• [Given request]: Go through the listing and set it down exactly, leaving out its pictures.

**********

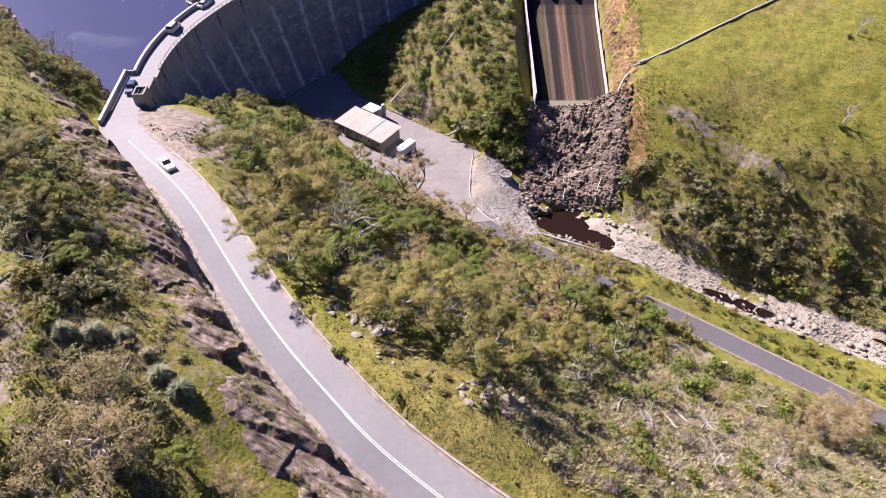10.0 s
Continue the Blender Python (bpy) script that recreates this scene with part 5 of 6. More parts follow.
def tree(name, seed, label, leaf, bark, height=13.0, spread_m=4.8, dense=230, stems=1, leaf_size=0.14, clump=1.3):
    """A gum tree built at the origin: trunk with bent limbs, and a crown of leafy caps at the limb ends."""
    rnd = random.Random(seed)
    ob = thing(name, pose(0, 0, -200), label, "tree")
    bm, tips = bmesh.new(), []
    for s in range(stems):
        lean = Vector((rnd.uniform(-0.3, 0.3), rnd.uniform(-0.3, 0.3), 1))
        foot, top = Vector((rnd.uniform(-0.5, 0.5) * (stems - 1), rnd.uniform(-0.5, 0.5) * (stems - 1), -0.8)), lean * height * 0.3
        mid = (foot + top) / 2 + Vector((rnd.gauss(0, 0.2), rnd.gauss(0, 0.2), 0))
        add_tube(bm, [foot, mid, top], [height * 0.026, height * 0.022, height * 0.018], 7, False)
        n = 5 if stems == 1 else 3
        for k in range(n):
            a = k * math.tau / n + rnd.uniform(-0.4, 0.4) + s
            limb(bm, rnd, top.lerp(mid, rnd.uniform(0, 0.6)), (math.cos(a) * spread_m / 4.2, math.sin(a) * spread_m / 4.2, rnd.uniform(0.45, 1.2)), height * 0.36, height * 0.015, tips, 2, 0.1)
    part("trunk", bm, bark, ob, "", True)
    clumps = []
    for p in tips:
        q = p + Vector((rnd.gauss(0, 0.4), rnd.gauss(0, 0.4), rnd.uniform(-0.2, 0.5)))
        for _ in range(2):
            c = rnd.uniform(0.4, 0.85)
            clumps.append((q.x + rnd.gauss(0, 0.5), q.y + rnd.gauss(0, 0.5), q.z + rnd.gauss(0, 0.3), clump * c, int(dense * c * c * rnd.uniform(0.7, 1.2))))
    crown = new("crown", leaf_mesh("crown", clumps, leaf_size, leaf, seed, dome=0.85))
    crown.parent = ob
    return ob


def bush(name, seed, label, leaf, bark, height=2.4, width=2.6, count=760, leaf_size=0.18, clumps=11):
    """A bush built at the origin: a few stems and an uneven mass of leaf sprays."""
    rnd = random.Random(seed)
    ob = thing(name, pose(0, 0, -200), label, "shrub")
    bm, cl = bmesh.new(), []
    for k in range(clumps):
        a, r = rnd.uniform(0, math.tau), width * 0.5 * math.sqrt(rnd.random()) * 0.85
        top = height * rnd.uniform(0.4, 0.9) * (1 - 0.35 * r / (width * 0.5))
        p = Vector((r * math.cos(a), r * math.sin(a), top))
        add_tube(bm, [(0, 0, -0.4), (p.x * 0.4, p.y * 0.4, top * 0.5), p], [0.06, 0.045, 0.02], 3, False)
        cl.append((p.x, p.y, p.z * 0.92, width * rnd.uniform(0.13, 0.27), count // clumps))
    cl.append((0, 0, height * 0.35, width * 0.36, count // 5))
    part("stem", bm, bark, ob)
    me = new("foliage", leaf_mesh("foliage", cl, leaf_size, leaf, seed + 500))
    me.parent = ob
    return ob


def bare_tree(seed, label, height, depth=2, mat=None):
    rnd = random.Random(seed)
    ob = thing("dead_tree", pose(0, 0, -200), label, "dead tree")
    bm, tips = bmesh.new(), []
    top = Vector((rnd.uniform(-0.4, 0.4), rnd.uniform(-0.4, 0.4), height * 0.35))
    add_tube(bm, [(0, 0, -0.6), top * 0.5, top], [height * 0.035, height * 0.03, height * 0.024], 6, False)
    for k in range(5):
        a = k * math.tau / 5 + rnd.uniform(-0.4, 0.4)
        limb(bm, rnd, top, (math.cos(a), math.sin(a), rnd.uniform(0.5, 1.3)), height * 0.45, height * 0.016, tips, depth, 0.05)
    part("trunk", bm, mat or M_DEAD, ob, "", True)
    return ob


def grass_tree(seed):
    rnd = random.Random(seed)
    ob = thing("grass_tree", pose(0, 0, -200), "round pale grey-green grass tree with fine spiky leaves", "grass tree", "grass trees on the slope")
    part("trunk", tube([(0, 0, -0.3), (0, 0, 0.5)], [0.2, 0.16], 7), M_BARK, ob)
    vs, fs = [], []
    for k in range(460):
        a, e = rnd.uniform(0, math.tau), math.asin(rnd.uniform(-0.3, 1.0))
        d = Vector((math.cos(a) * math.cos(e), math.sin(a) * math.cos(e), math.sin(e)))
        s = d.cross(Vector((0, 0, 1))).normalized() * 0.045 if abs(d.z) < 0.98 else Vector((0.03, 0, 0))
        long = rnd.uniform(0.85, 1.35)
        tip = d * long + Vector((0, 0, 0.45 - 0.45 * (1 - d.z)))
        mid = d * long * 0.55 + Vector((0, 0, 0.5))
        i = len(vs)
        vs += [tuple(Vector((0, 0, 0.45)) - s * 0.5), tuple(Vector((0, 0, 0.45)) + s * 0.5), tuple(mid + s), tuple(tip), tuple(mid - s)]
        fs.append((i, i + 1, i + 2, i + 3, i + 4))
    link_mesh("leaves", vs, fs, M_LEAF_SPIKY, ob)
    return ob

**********

• [Problem solution]:
10.0 s
Continue the Blender Python (bpy) script that recreates this scene with part 5 of 6. More parts follow.
def tree(name, seed, label, leaf, bark, height=13.0, spread_m=4.8, dense=230, stems=1, leaf_size=0.14, clump=1.3):
    """A gum tree built at the origin: trunk with bent limbs, and a crown of leafy caps at the limb ends."""
    rnd = random.Random(seed)
    ob = thing(name, pose(0, 0, -200), label, "tree")
    bm, tips = bmesh.new(), []
    for s in range(stems):
        lean = Vector((rnd.uniform(-0.3, 0.3), rnd.uniform(-0.3, 0.3), 1))
        foot, top = Vector((rnd.uniform(-0.5, 0.5) * (stems - 1), rnd.uniform(-0.5, 0.5) * (stems - 1), -0.8)), lean * height * 0.3
        mid = (foot + top) / 2 + Vector((rnd.gauss(0, 0.2), rnd.gauss(0, 0.2), 0))
        add_tube(bm, [foot, mid, top], [height * 0.026, height * 0.022, height * 0.018], 7, False)
        n = 5 if stems == 1 else 3
        for k in range(n):
            a = k * math.tau / n + rnd.uniform(-0.4, 0.4) + s
            limb(bm, rnd, top.lerp(mid, rnd.uniform(0, 0.6)), (math.cos(a) * spread_m / 4.2, math.sin(a) * spread_m / 4.2, rnd.uniform(0.45, 1.2)), height * 0.36, height * 0.015, tips, 2, 0.1)
    part("trunk", bm, bark, ob, "", True)
    clumps = []
    for p in tips:
        q = p + Vector((rnd.gauss(0, 0.4), rnd.gauss(0, 0.4), rnd.uniform(-0.2, 0.5)))
        for _ in range(2):
            c = rnd.uniform(0.4, 0.85)
            clumps.append((q.x + rnd.gauss(0, 0.5), q.y + rnd.gauss(0, 0.5), q.z + rnd.gauss(0, 0.3), clump * c, int(dense * c * c * rnd.uniform(0.7, 1.2))))
    crown = new("crown", leaf_mesh("crown", clumps, leaf_size, leaf, seed, dome=0.85))
    crown.parent = ob
    return ob


def bush(name, seed, label, leaf, bark, height=2.4, width=2.6, count=760, leaf_size=0.18, clumps=11):
    """A bush built at the origin: a few stems and an uneven mass of leaf sprays."""
    rnd = random.Random(seed)
    ob = thing(name, pose(0, 0, -200), label, "shrub")
    bm, cl = bmesh.new(), []
    for k in range(clumps):
        a, r = rnd.uniform(0, math.tau), width * 0.5 * math.sqrt(rnd.random()) * 0.85
        top = height * rnd.uniform(0.4, 0.9) * (1 - 0.35 * r / (width * 0.5))
        p = Vector((r * math.cos(a), r * math.sin(a), top))
        add_tube(bm, [(0, 0, -0.4), (p.x * 0.4, p.y * 0.4, top * 0.5), p], [0.06, 0.045, 0.02], 3, False)
        cl.append((p.x, p.y, p.z * 0.92, width * rnd.uniform(0.13, 0.27), count // clumps))
    cl.append((0, 0, height * 0.35, width * 0.36, count // 5))
    part("stem", bm, bark, ob)
    me = new("foliage", leaf_mesh("foliage", cl, leaf_size, leaf, seed + 500))
    me.parent = ob
    return ob


def bare_tree(seed, label, height, depth=2, mat=None):
    rnd = random.Random(seed)
    ob = thing("dead_tree", pose(0, 0, -200), label, "dead tree")
    bm, tips = bmesh.new(), []
    top = Vector((rnd.uniform(-0.4, 0.4), rnd.uniform(-0.4, 0.4), height * 0.35))
    add_tube(bm, [(0, 0, -0.6), top * 0.5, top], [height * 0.035, height * 0.03, height * 0.024], 6, False)
    for k in range(5):
        a = k * math.tau / 5 + rnd.uniform(-0.4, 0.4)
        limb(bm, rnd, top, (math.cos(a), math.sin(a), rnd.uniform(0.5, 1.3)), height * 0.45, height * 0.016, tips, depth, 0.05)
    part("trunk", bm, mat or M_DEAD, ob, "", True)
    return ob


def grass_tree(seed):
    rnd = random.Random(seed)
    ob = thing("grass_tree", pose(0, 0, -200), "round pale grey-green grass tree with fine spiky leaves", "grass tree", "grass trees on the slope")
    part("trunk", tube([(0, 0, -0.3), (0, 0, 0.5)], [0.2, 0.16], 7), M_BARK, ob)
    vs, fs = [], []
    for k in range(460):
        a, e = rnd.uniform(0, math.tau), math.asin(rnd.uniform(-0.3, 1.0))
        d = Vector((math.cos(a) * math.cos(e), math.sin(a) * math.cos(e), math.sin(e)))
        s = d.cross(Vector((0, 0, 1))).normalized() * 0.045 if abs(d.z) < 0.98 else Vector((0.03, 0, 0))
        long = rnd.uniform(0.85, 1.35)
        tip = d * long + Vector((0, 0, 0.45 - 0.45 * (1 - d.z)))
        mid = d * long * 0.55 + Vector((0, 0, 0.5))
        i = len(vs)
        vs += [tuple(Vector((0, 0, 0.45)) - s * 0.5), tuple(Vector((0, 0, 0.45)) + s * 0.5), tuple(mid + s), tuple(tip), tuple(mid - s)]
        fs.append((i, i + 1, i + 2, i + 3, i + 4))
    link_mesh("leaves", vs, fs, M_LEAF_SPIKY, ob)
    return ob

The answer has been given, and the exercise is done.